The political nihilism of the Nazis stems from the same root as the Communists’ nihilist vision. The Nazi form of nihilism, though, differs in theory inasmuch as the wish to destroy is one of its expressed objectives: it rejects the principles of democratic civilisation because, according to the Nazis’ theory of progress, that will inexorably result in Communism. In contrast, Communism is nihilist not because of its objectives but rather because of its goals: in the Communist view, progress leads like a deus ex machina to the destruction of democratic civilisation, including the annihilation of the legacy of the past to the maximum extent possible.
The philosophical similarities between the two forms of nihilism point to an interesting fact: in a democratic environment, we still find ourselves coexisting with the consequences of totalitarianism. The debates now underway concern how to manage or even defeat, within a democratic framework, the poisonous effects of this total legacy.
Conclusion
The effects of the total legacy have weakened democratic values in a different way than, for example, the effects of Nazi brutality. In the wake of the total legacy, we can draw new lessons. One such lesson is that the continued survival and renewal of autonomous communities are vitally important to a democracy. The total legacy alienates the population from all forms of community; in this light, it becomes clear that autonomy within a democracy means not the independence of the individual, but rather the willingness to shoulder tasks on behalf of the community.
The middle class is one of democracy's great values; defending and strengthening this class also take on new importance in light of the total legacy, because the middle class is the first target of every dictatorship. The defence of democracy will not endure unless the middle class is strengthened. Since 1990, every Central European country has faced enormous difficulties that stem from the fact that the Communist system methodically destroyed the networks, autonomous structures and the very conditions for survival of small property owners. One lesson of the total legacy is that rebuilding the middle class is not just an economic policy question, but a crucial factor in the mindset that must develop in order to improve democracy.
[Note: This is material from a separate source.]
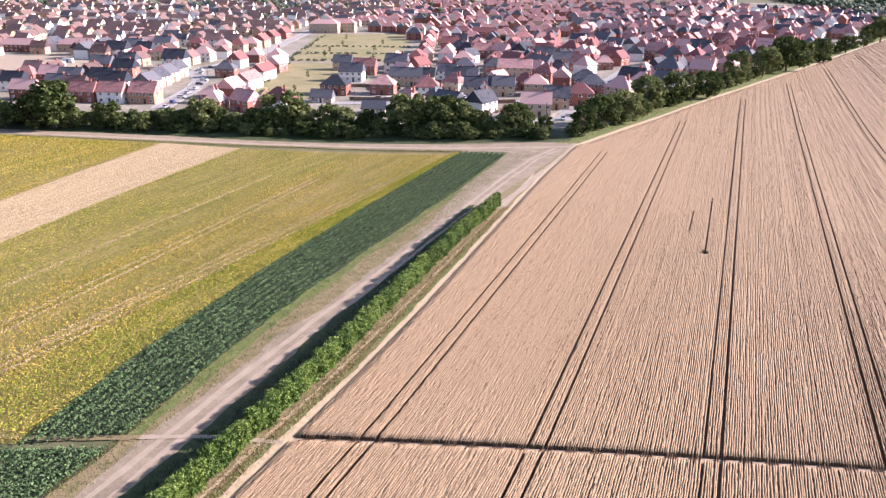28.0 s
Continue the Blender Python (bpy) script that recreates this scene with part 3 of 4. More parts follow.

The political nihilism of the Communist systems destroyed everything that, to a democrat, represented human dignity and sovereignty. The defence of these values cannot be limited to denouncing concentration camps, political persecution and show trials. Defence of democracy entails a tenacious battle against the immediate effects of the total legacy. Such effects include a fear of expressing opinions, reluctance to take on personal responsibility, alienation from public life. The defence of democratic values also entails the effort to have society recognise once more the importance of the common good and shared values. In sum: for the centre-right forces of Europe, all of this amounts to a re-evaluation of democratic values based on the lessons of the total legacy.